- _WRITTEN EXERCISE_
Restate the opening lines of the material below word for word, stopping after the line that contains "at=pose(BX, BY, F))".

── ENTRIES

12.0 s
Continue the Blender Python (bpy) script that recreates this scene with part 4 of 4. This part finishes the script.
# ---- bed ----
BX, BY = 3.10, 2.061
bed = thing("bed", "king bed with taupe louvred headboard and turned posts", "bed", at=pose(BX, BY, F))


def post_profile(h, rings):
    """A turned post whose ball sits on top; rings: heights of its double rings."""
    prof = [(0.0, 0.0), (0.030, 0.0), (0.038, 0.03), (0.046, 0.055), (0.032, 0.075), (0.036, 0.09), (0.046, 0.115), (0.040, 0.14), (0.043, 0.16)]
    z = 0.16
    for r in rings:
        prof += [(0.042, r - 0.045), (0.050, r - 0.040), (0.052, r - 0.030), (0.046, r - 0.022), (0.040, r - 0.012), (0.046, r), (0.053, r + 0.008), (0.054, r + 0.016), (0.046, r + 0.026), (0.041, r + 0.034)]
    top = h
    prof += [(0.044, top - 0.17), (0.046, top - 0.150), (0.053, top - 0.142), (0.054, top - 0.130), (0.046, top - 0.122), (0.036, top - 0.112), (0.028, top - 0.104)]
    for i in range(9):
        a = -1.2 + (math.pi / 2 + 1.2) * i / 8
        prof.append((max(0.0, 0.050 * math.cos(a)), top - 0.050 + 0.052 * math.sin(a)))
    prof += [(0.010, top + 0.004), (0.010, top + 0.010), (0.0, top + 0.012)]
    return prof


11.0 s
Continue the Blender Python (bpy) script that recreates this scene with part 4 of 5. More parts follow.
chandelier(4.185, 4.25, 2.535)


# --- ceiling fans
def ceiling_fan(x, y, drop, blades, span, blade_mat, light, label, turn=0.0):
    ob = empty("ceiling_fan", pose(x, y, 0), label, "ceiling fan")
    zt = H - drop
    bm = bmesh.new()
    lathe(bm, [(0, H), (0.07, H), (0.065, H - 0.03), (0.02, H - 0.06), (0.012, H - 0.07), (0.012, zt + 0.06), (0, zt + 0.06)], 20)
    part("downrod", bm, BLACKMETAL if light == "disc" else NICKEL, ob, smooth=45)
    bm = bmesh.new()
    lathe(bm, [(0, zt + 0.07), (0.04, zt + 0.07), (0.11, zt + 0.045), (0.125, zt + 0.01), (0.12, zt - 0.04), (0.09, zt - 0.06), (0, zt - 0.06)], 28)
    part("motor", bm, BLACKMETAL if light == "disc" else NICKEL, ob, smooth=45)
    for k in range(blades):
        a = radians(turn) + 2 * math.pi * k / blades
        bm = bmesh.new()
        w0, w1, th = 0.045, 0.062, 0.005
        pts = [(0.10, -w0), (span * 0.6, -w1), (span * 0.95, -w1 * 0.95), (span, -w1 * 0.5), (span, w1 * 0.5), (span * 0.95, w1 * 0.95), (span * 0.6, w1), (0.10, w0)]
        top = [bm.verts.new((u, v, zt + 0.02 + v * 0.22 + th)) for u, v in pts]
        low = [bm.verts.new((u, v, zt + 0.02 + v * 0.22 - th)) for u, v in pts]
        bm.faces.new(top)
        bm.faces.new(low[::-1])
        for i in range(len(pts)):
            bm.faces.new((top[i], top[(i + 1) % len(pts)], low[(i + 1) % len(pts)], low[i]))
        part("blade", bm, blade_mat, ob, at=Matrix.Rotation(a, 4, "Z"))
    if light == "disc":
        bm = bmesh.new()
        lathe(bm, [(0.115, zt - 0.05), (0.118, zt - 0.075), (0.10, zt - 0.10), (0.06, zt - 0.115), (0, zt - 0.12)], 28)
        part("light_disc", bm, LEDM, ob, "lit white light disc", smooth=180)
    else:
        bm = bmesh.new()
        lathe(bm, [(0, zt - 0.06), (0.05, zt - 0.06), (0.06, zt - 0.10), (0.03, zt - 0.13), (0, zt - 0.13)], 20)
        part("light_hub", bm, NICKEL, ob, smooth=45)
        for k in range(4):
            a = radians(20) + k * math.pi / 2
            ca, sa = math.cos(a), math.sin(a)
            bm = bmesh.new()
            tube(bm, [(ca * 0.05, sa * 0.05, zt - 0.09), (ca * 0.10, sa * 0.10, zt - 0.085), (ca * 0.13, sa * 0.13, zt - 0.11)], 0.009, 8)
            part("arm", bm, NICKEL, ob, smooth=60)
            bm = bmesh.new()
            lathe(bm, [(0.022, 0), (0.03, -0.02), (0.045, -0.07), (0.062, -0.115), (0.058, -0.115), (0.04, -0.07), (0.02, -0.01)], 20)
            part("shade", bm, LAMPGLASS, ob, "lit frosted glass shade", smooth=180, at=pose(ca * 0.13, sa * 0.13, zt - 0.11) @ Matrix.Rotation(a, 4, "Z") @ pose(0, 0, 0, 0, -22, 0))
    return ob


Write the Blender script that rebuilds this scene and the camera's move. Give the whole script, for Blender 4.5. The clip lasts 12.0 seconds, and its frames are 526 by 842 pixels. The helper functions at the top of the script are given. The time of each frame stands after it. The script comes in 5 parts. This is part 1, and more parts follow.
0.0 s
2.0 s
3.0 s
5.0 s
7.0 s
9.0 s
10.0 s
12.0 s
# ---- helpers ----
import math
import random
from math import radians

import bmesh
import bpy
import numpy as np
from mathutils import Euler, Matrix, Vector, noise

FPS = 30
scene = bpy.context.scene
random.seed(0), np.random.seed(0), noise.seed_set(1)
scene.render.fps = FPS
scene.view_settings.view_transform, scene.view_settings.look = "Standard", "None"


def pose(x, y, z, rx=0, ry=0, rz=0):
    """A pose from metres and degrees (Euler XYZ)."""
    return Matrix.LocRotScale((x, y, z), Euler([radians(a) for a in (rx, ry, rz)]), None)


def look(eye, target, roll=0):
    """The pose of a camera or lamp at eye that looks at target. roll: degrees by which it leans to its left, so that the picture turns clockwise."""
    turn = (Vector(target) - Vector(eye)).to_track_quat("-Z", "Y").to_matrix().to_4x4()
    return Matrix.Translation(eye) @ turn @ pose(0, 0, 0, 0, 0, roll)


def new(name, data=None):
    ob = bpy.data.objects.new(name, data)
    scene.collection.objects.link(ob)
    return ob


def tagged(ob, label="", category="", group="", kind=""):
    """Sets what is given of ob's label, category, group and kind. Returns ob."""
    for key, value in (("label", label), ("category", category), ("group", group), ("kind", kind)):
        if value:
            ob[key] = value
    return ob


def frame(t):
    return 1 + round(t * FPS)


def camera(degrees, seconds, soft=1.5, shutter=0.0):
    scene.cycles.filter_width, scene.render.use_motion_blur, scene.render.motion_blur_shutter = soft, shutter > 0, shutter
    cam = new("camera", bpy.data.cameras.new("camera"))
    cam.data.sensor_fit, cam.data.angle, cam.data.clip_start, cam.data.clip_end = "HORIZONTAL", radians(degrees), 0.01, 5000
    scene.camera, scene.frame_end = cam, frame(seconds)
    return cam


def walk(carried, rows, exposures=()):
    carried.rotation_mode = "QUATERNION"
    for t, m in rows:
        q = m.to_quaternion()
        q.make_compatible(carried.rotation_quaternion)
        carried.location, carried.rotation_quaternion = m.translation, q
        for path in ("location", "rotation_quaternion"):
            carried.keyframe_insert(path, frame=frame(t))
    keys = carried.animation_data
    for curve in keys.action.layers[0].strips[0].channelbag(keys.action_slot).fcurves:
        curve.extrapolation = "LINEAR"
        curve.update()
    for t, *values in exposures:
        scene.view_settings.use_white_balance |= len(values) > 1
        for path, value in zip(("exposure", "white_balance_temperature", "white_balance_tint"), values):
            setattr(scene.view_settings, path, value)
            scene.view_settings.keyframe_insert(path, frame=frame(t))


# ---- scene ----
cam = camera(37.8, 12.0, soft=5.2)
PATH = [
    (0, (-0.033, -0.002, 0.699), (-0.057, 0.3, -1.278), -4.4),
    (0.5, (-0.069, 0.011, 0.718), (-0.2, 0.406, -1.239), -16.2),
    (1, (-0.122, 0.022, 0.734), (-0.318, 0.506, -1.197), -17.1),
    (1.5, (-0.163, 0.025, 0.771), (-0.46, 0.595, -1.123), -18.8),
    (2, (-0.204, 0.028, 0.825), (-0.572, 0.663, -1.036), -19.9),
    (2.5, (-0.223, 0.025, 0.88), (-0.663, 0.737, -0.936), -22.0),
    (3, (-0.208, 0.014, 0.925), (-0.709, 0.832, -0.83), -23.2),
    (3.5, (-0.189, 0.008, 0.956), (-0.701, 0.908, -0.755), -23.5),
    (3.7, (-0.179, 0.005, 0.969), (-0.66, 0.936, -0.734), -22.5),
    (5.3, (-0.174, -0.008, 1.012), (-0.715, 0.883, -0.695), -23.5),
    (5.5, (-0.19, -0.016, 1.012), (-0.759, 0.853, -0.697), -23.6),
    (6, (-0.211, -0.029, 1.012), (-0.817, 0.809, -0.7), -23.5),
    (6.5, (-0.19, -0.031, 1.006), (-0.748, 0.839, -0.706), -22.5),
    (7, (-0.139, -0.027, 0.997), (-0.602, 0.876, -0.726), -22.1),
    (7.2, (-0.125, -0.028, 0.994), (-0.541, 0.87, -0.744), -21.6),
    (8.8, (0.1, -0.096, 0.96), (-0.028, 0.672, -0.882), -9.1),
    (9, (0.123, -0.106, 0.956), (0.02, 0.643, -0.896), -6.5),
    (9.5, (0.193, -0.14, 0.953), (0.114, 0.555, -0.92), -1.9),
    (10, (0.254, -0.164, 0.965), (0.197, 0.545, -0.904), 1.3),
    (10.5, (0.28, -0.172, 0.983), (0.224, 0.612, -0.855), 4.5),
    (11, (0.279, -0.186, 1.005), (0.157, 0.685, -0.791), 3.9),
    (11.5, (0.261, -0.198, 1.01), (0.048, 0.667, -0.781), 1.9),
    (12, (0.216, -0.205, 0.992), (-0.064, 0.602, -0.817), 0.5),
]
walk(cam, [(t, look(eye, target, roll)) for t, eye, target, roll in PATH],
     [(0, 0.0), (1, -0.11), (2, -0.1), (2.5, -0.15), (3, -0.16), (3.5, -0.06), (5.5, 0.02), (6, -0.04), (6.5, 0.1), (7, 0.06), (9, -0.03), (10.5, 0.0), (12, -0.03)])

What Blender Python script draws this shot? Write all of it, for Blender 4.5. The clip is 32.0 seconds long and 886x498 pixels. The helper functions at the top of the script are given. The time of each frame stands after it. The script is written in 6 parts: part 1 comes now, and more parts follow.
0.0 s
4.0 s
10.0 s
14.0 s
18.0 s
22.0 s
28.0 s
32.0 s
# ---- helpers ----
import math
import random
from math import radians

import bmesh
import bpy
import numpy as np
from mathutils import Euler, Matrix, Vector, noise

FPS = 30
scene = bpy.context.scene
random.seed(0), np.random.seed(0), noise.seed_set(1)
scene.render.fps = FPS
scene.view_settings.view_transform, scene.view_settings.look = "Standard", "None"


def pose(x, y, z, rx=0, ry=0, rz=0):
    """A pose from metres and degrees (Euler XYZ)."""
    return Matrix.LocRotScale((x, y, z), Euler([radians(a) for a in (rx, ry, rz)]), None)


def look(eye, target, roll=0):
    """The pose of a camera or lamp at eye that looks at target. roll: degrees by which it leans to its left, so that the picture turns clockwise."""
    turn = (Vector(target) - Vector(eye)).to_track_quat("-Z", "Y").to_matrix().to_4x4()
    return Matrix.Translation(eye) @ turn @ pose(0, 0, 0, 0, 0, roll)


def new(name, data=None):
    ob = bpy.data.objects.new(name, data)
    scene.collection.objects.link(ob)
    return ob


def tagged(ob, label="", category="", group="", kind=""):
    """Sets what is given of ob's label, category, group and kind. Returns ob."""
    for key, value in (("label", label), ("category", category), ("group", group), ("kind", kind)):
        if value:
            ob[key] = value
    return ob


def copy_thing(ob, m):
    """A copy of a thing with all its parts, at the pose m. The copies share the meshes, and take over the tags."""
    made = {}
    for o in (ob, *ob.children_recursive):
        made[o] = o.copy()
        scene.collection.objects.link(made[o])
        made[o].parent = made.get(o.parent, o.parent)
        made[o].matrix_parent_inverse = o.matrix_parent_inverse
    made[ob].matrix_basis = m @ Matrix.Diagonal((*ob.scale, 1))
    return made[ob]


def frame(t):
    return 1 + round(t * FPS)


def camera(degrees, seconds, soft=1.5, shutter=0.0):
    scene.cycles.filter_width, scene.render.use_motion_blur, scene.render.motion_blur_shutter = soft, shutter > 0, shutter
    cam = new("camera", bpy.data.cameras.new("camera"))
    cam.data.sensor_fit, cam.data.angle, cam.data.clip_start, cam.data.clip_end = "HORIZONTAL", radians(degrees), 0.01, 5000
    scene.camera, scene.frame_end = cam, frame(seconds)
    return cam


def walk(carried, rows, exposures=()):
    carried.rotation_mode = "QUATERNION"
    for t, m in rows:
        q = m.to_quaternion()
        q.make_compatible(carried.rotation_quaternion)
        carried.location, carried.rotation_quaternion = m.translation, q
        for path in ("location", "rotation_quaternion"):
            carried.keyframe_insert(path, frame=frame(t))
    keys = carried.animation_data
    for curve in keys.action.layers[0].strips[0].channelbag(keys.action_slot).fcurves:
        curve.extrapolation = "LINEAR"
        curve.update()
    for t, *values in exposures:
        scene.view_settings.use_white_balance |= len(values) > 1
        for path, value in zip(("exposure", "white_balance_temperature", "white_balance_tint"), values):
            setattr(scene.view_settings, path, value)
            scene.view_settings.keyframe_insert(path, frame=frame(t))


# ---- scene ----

────

- _ANSWER_
12.0 s
Continue the Blender Python (bpy) script that recreates this scene with part 4 of 4. This part finishes the script.
# ---- bed ----
BX, BY = 3.10, 2.061
bed = thing("bed", "king bed with taupe louvred headboard and turned posts", "bed", at=pose(BX, BY, F))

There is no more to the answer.